(GIVEN REQUEST)
Copy all lines that contain the word "comes".

Entries with animation source code
┄┄┄┄┄┄┄┄┄┄

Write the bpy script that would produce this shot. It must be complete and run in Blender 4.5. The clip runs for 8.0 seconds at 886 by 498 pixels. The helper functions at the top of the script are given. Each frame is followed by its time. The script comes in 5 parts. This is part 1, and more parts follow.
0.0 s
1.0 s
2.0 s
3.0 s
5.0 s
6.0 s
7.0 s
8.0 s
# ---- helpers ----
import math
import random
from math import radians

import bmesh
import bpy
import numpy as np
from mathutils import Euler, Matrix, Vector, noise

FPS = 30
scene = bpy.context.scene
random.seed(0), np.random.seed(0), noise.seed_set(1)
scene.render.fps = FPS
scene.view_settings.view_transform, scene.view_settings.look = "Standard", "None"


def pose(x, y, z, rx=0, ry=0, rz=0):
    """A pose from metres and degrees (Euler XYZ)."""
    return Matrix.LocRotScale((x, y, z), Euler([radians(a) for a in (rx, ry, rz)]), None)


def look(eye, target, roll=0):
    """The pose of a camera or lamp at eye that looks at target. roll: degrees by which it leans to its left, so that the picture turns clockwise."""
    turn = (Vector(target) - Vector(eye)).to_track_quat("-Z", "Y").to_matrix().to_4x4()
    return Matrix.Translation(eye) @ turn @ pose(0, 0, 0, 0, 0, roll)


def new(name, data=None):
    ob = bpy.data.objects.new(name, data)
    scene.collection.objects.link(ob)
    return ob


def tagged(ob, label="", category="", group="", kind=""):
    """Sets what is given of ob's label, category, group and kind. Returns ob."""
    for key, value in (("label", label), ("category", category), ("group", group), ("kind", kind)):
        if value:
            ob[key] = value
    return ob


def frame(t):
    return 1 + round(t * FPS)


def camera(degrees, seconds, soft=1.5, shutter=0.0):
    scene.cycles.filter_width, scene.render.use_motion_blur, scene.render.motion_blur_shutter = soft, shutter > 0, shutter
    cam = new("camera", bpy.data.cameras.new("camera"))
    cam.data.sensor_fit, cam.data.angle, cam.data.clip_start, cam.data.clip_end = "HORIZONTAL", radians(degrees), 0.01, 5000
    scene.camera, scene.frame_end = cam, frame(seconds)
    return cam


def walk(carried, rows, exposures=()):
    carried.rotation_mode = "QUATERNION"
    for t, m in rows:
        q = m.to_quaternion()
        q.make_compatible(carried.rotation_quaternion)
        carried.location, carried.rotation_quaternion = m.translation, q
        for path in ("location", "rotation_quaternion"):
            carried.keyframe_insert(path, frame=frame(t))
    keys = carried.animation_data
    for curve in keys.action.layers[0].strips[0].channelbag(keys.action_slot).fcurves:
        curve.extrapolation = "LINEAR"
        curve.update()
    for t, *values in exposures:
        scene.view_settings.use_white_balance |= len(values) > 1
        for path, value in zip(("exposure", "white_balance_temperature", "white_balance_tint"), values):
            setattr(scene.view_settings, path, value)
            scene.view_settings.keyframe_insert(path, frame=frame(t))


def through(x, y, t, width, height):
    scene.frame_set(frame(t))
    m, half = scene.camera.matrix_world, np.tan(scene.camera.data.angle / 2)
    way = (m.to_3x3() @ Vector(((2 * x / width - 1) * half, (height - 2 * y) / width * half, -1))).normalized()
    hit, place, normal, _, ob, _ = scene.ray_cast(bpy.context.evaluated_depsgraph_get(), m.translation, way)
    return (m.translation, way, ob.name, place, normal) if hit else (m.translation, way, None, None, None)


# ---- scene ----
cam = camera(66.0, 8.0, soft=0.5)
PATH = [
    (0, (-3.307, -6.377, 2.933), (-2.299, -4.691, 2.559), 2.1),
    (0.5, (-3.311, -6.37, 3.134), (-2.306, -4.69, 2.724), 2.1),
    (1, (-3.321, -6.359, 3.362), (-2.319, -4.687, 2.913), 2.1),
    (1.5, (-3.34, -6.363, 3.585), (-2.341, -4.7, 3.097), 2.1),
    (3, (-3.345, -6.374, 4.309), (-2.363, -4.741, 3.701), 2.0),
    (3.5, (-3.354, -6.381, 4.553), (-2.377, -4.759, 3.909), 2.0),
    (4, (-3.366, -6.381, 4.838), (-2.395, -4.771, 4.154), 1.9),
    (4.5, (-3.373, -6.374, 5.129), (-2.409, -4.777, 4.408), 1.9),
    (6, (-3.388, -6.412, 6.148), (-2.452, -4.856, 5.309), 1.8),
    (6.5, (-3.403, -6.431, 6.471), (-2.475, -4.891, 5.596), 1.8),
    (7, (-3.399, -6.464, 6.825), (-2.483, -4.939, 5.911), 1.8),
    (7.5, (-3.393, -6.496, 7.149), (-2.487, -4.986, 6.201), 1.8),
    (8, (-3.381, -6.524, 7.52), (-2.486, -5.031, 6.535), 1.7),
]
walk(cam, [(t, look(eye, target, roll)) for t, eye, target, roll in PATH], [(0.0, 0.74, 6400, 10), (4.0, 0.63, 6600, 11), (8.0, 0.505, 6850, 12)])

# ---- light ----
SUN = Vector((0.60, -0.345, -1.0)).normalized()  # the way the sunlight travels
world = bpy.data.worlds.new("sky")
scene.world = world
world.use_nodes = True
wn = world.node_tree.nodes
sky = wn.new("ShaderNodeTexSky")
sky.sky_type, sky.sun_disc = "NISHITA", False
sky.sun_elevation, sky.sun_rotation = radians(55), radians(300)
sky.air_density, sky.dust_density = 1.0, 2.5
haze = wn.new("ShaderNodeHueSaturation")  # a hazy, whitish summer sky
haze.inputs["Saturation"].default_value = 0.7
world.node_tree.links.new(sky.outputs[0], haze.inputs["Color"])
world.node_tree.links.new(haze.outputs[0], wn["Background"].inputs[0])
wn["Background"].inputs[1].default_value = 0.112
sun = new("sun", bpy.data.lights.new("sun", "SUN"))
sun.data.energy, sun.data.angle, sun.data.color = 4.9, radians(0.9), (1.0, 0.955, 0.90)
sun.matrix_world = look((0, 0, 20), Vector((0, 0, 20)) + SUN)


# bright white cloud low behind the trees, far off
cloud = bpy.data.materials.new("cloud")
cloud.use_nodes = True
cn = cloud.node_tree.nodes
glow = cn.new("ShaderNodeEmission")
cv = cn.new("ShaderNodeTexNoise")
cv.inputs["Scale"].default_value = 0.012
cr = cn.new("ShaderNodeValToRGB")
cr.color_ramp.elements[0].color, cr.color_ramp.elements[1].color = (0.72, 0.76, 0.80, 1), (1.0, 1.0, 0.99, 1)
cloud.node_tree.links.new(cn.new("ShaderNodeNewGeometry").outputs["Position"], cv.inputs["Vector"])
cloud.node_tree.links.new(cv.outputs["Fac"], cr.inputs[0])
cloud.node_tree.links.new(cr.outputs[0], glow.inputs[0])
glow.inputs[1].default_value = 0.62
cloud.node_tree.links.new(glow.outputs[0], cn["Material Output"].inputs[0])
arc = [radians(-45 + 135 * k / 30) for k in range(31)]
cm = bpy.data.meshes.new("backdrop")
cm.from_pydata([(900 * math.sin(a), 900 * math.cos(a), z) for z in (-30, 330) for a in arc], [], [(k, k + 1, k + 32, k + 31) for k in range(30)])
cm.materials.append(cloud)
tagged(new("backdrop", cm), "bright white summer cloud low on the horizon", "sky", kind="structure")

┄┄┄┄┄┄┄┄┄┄

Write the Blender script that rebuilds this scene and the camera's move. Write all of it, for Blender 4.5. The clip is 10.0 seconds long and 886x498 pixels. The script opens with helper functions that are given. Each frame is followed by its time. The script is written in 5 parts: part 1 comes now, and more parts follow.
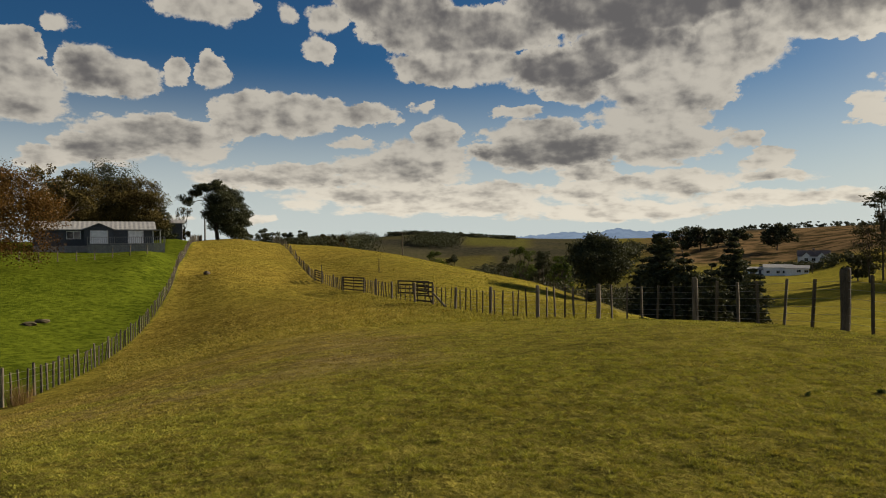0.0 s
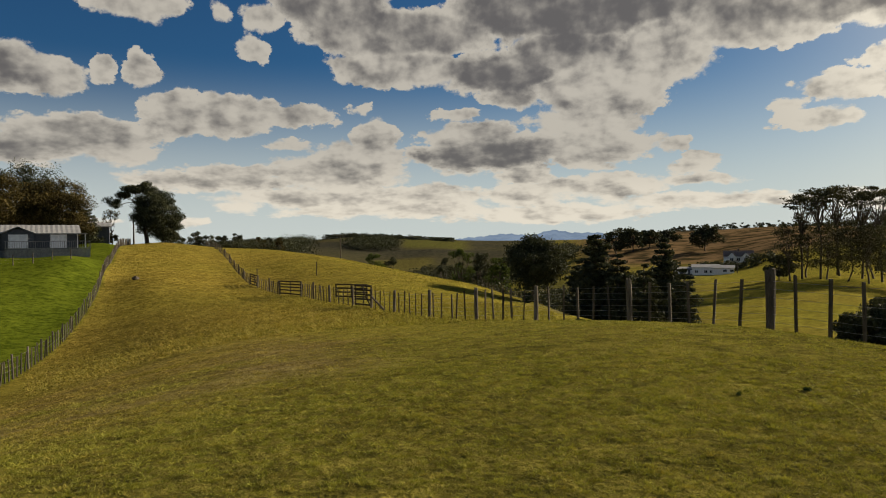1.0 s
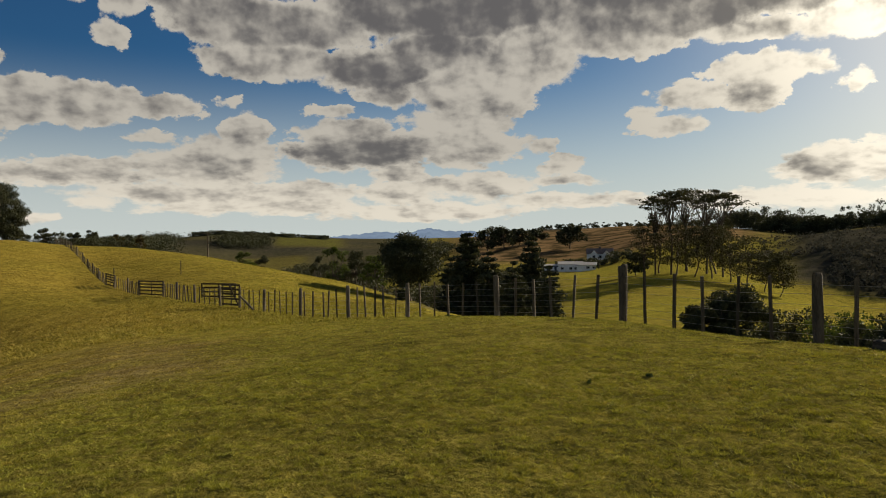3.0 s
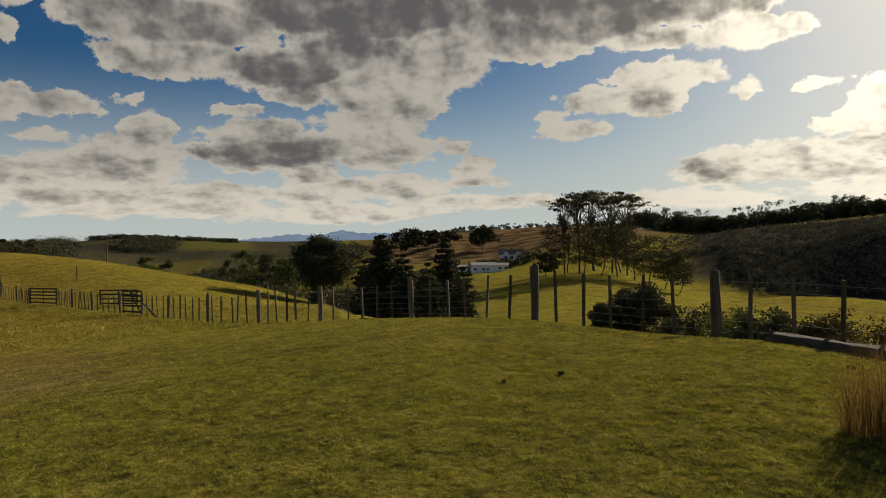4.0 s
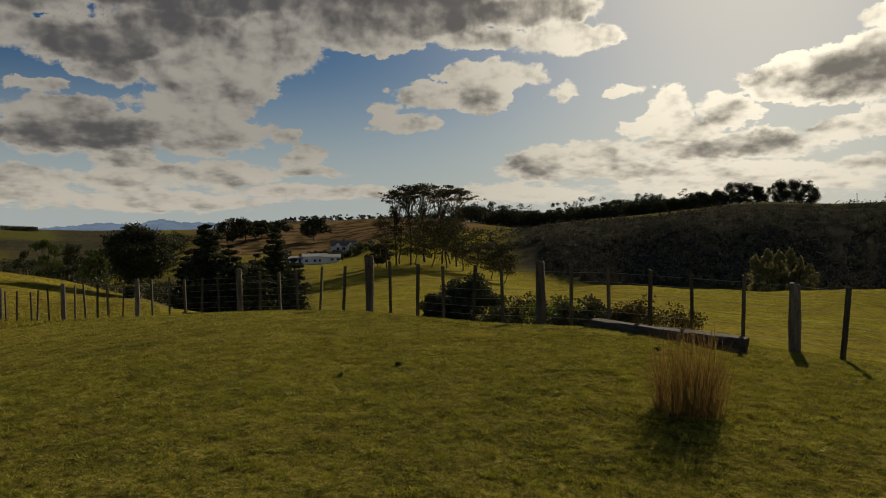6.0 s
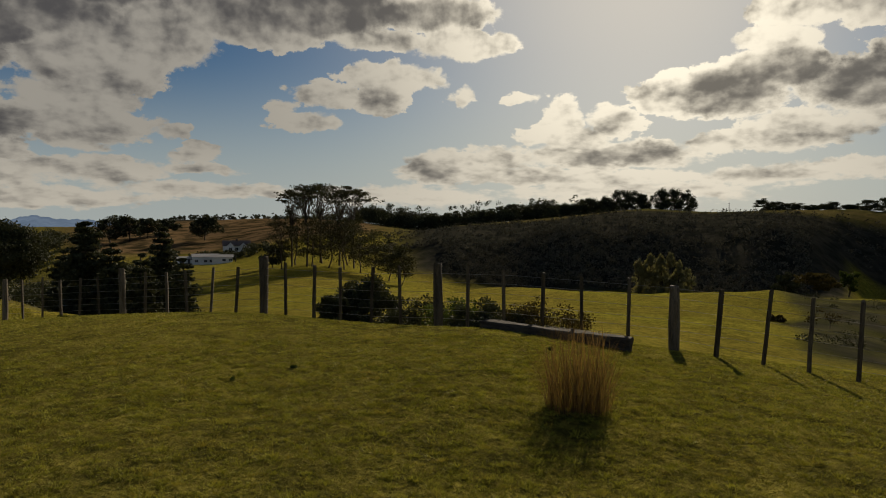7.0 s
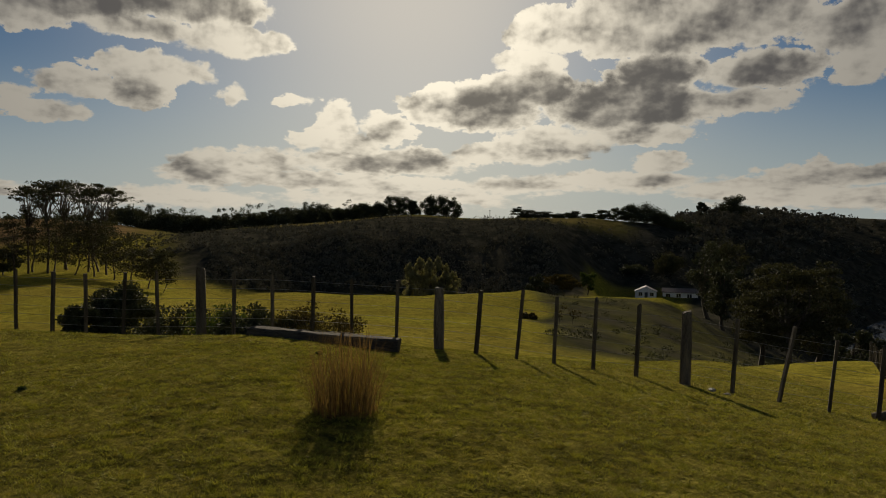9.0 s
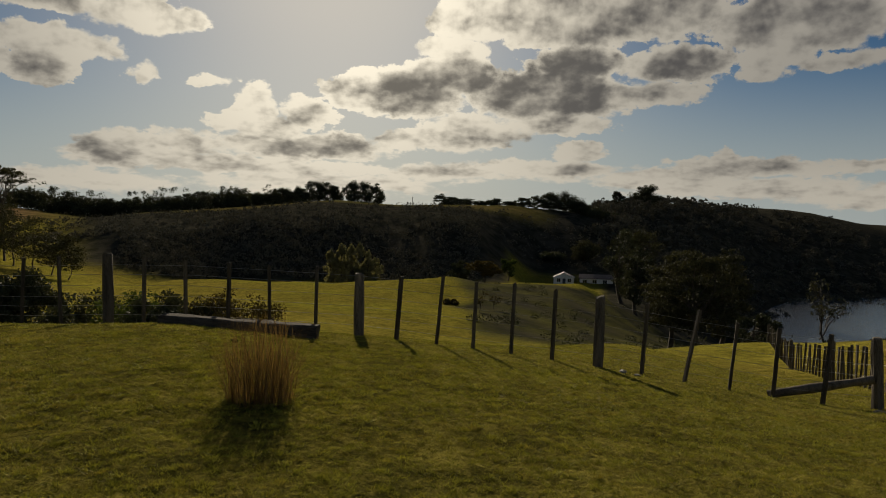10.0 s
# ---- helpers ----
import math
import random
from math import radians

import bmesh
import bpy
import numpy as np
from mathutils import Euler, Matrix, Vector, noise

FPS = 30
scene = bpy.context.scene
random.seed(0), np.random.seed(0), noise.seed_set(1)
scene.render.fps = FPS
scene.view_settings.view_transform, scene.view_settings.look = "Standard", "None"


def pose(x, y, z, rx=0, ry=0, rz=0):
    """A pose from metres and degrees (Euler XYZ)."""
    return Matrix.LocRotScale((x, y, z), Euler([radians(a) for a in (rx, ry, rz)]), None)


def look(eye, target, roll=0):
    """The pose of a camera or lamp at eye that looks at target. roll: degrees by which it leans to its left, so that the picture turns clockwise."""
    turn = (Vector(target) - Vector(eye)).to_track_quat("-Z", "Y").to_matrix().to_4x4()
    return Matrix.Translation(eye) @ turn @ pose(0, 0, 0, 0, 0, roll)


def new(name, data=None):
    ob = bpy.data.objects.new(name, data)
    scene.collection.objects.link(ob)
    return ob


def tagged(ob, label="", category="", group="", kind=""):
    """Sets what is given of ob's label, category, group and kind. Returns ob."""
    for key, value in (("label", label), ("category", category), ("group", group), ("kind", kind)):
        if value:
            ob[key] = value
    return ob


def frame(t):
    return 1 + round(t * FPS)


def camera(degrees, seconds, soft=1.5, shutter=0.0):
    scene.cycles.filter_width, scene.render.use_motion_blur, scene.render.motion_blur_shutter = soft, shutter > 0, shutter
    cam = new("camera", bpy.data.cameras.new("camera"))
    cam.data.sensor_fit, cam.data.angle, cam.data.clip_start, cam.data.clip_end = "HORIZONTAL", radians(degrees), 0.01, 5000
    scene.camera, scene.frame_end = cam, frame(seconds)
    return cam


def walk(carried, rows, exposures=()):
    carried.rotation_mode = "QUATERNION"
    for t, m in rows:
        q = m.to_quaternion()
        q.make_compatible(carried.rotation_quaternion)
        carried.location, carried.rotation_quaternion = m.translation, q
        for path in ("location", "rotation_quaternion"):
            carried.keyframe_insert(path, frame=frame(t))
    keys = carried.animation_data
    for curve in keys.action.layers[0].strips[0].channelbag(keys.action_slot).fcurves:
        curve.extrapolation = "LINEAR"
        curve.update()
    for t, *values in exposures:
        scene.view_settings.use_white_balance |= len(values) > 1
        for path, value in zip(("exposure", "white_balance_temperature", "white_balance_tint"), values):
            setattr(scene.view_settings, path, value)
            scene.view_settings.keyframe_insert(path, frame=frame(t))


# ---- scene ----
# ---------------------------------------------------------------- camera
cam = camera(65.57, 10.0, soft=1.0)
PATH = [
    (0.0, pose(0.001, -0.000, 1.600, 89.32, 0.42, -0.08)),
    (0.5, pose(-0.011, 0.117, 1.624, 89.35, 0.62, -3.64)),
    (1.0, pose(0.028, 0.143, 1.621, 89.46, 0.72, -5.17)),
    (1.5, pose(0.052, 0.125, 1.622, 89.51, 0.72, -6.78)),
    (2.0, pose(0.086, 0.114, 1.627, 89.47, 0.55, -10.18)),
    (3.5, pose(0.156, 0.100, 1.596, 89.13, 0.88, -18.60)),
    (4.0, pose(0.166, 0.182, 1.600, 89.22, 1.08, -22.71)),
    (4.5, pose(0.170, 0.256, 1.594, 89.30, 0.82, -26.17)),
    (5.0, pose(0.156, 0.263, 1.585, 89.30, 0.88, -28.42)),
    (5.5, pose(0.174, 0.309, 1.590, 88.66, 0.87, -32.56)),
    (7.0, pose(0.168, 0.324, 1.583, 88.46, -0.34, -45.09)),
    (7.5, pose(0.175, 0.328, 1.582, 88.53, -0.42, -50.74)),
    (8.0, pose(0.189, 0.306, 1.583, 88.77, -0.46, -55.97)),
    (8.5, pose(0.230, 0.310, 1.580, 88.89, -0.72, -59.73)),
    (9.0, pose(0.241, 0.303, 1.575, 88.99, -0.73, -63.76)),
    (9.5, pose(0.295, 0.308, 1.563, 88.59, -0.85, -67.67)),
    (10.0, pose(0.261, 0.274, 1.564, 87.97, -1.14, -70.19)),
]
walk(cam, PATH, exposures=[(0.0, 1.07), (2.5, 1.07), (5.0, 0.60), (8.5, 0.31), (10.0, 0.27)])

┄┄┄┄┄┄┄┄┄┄

(FULL OUTPUT)
Write the bpy script that would produce this shot. It must be complete and run in Blender 4.5. The clip runs for 8.0 seconds at 886 by 498 pixels. The helper functions at the top of the script are given. Each frame is followed by its time. The script comes in 5 parts. This is part 1, and more parts follow.
Write the Blender script that rebuilds this scene and the camera's move. Write all of it, for Blender 4.5. The clip is 10.0 seconds long and 886x498 pixels. The script opens with helper functions that are given. Each frame is followed by its time. The script is written in 5 parts: part 1 comes now, and more parts follow.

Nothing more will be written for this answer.